L'injustice engendre la colère
Dans Novoïe Vremia, l'économiste Jeffrey D. Sachs explique pourquoi le soulèvement gagne surtout les villes riches :
«En raison des prix très élevés du logement, la plupart des personnes sont éloignées des quartiers centraux et actifs et dépendent généralement de leur véhicule personnel ou des transports en commun pour se rendre au travail. Elles sont donc particulièrement sensibles à l'évolution des prix des transports, comme l'ont montré les explosions de colère populaire à Paris et à Santiago. ... La croissance économique sans justice ni préservation de l'environnement porte en germe le désordre et non le bien-être. Nous avons besoin d'une offre beaucoup plus vaste de services publics, d'une redistribution plus conséquente des revenus des riches aux pauvres et d'investissements publics plus importants pour garantir un environnement durable.»
Des chants et des danses pour seules armes
Le site T24 loue le pacifisme de cette contestation :
«On note un autre point commun : il s'agit de manifestations pacifiques, toute violence leur est étrangère. ... Chansons, airs populaires et danses sont devenus des armes. ... A Santiago, capitale du Chili, les gens chantent des chansons de Victor Jara sur les balcons.
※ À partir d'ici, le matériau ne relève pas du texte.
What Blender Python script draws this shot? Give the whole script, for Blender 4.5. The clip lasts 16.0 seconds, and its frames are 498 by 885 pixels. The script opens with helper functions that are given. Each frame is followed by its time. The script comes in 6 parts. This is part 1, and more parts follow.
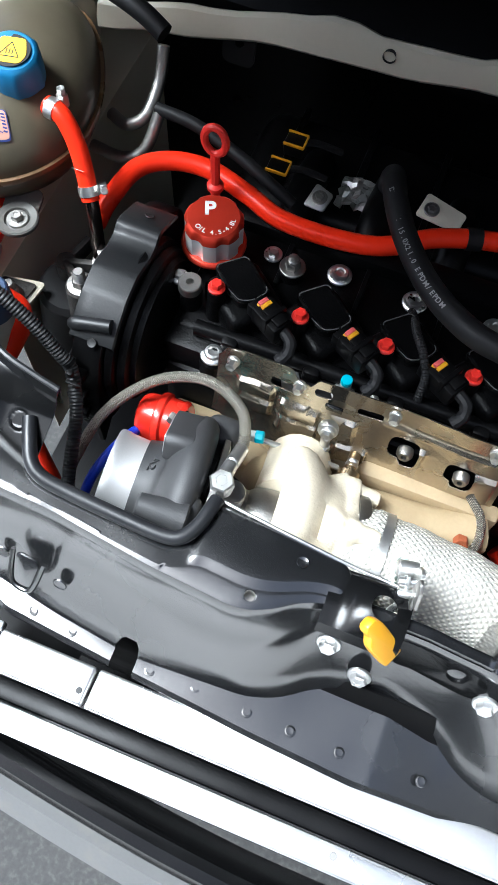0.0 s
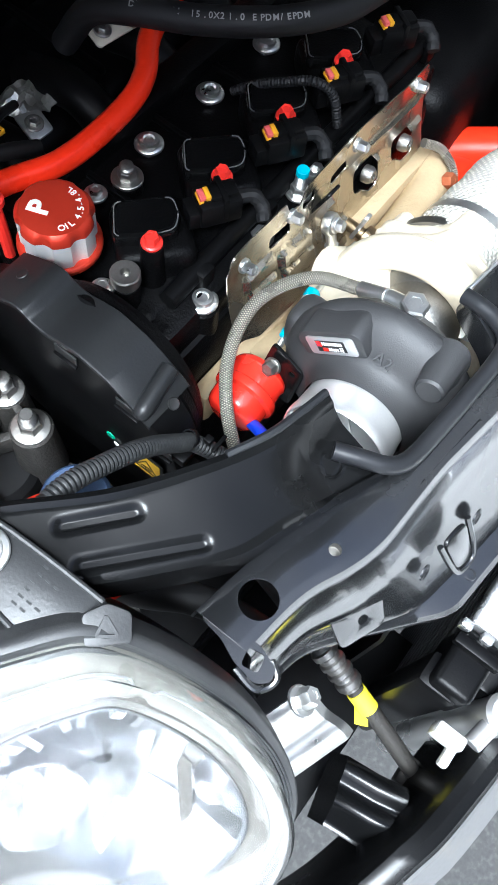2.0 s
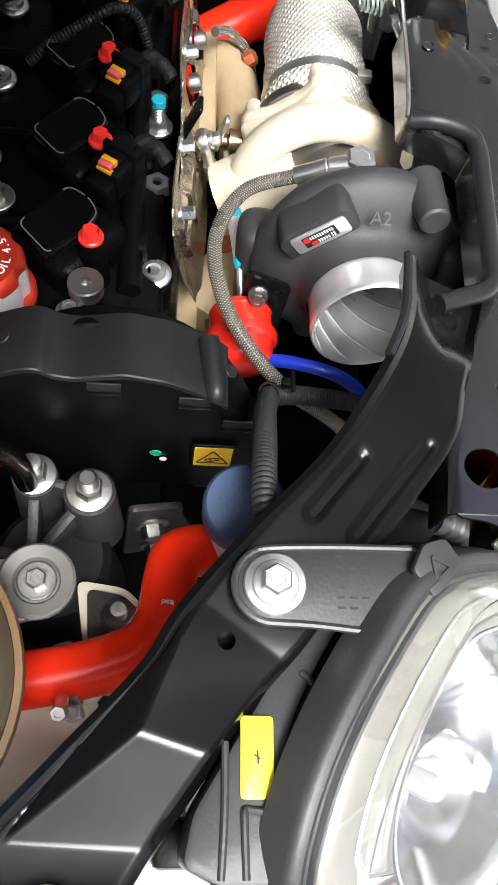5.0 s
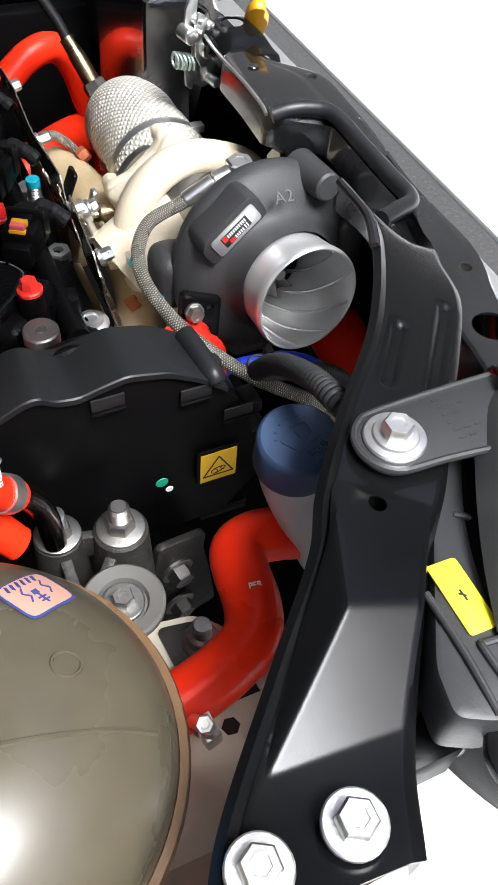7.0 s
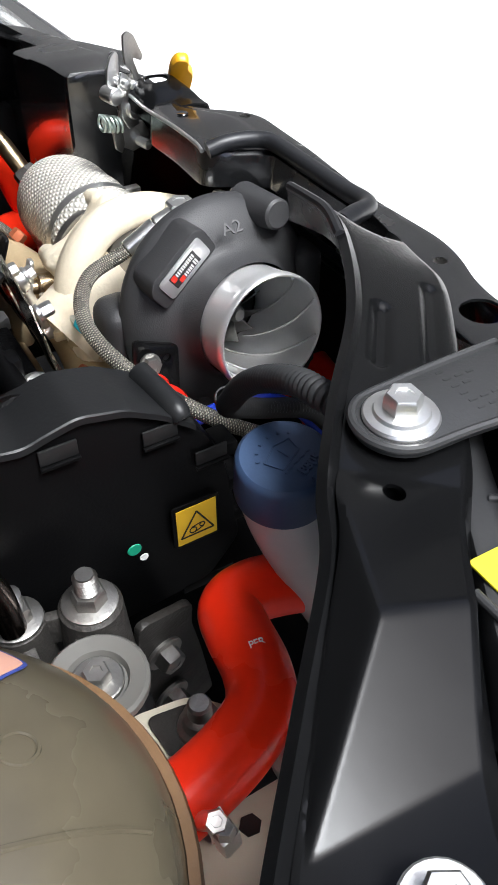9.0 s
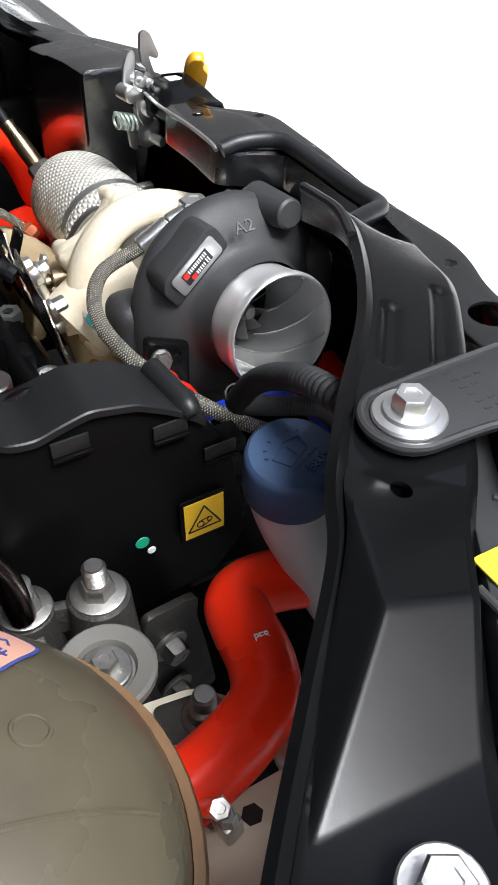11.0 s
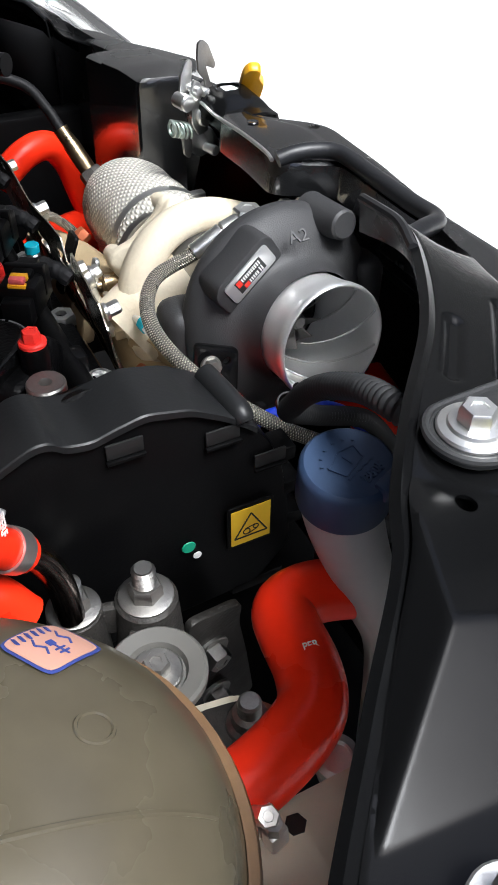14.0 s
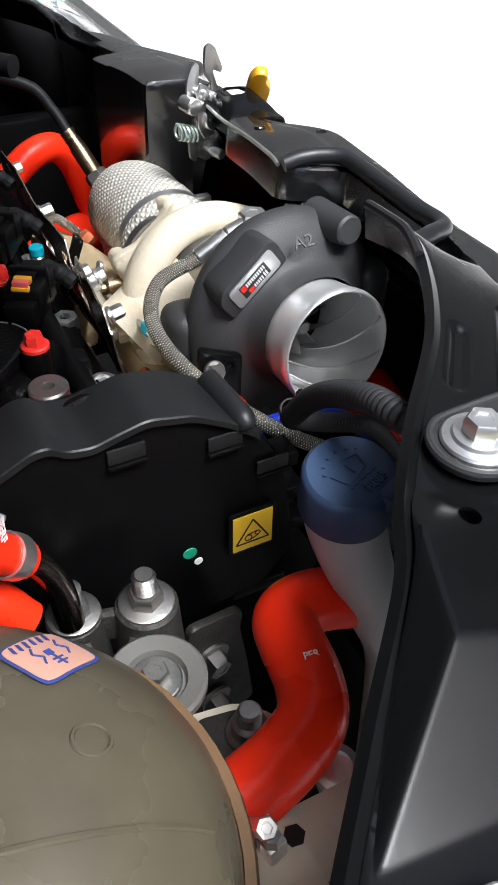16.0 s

Au Liban, musulmans, chrétiens, druzes, yézidis et maronites, tous réunis sur une immense place, bras dessus bras dessous, entonnent ensemble la même chanson : le texte de la neuvième symphonie de Beethoven en arabe.»
Obtenir des résultats politiques concrets
Libération appelle les mouvements de protestation de par le monde à être plus constructifs :
«Ils expriment une rébellion spontanée, mais manquent dramatiquement de relais dans les partis et les corps intermédiaires. Le dégagisme qui s'exprime dans toutes les langues est compréhensible, tant les élites traditionnelles ont pratiqué le culte de l'orthodoxie financière, la célébration des 'premiers de cordée' et l'austérité dogmatique. Mais il débouche aussi, le plus souvent, sur le vide ou la démagogie. Or, sans réformes, sans négociations, sans compromis, on n'aboutit à rien. On occupe les rues, les places, les bâtiments symboliques. Puis, faute de résultats tangibles, on rentre chez soi, amer et frustré. Un mouvement social sans débouché politique est comme l'opium des révoltés, avec une terrible descente. A la fin du printemps, il faut songer à moissonner.»
Peut-être faites-vous partie du problème ?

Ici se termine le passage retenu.